:: Task to complete ::
Copy out every record below exactly as written, but leave out any pictures.

Records with scene code:
▼

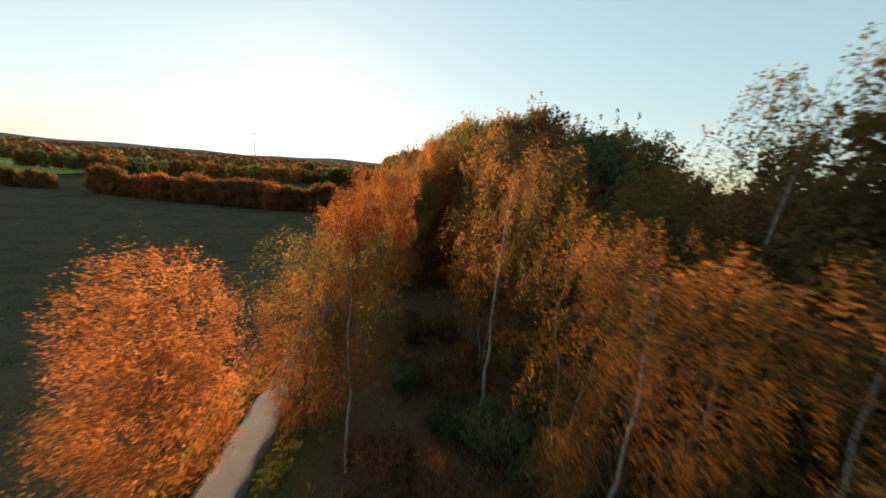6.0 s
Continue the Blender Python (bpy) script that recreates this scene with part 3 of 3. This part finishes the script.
# ---- pines and birches near the start ----
PINE_A = Kind(lambda: pine(31, 14.2, 4.0, 0.26, 84, "tall dark pine with a crooked rust-coloured trunk", 1.0, per=92, to=radians(80)))
PINE_B = Kind(lambda: pine(32, 16.0, 4.0, 0.46, 36, "dark pine with a straight tall bole and clumped crown", 0.0, per=52))
PINE_C = Kind(lambda: pine(33, 18.4, 2.9, 0.40, 46, "slim conical pine with a bare lower trunk", 0.0, True, 0.32, 36))
PINE_A.add(50.7, 54.4, 150)
PINE_B.add(53.5, 58.5, 40, 0.95)
PINE_D = Kind(lambda: pine(34, 16.4, 4.3, 0.16, 130, "broad pine with needle pads low down a rust-lit trunk", 0.0, tuft=0.34, per=72, to=radians(215)))
PINE_E = Kind(lambda: pine(35, 18.0, 3.2, 0.60, 24, "pine with a long bare rust-lit trunk", 0.0, per=50))
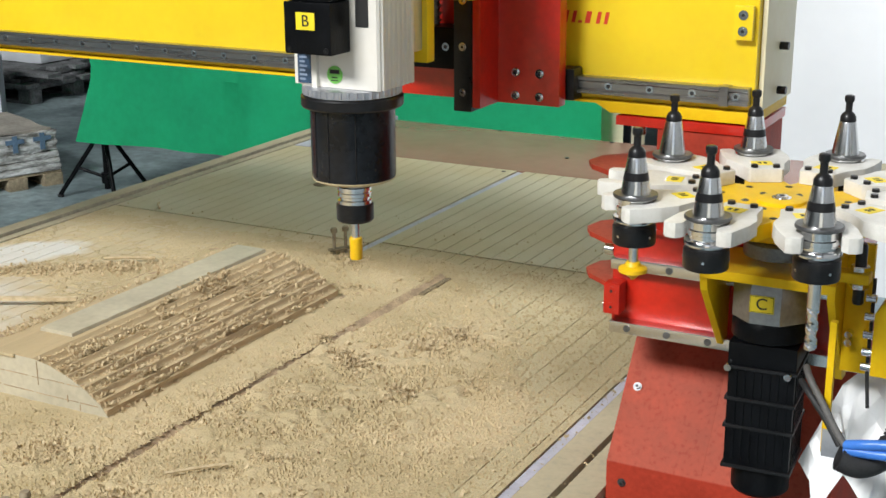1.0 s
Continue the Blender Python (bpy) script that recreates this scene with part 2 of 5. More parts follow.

▲

:: Answer to the task ::
6.0 s
Continue the Blender Python (bpy) script that recreates this scene with part 3 of 3. This part finishes the script.
# ---- pines and birches near the start ----
PINE_A = Kind(lambda: pine(31, 14.2, 4.0, 0.26, 84, "tall dark pine with a crooked rust-coloured trunk", 1.0, per=92, to=radians(80)))
PINE_B = Kind(lambda: pine(32, 16.0, 4.0, 0.46, 36, "dark pine with a straight tall bole and clumped crown", 0.0, per=52))
PINE_C = Kind(lambda: pine(33, 18.4, 2.9, 0.40, 46, "slim conical pine with a bare lower trunk", 0.0, True, 0.32, 36))
PINE_A.add(50.7, 54.4, 150)
PINE_B.add(53.5, 58.5, 40, 0.95)
PINE_D = Kind(lambda: pine(34, 16.4, 4.3, 0.16, 130, "broad pine with needle pads low down a rust-lit trunk", 0.0, tuft=0.34, per=72, to=radians(215)))
PINE_E = Kind(lambda: pine(35, 18.0, 3.2, 0.60, 24, "pine with a long bare rust-lit trunk", 0.0, per=50))
1.0 s
Continue the Blender Python (bpy) script that recreates this scene with part 2 of 5. More parts follow.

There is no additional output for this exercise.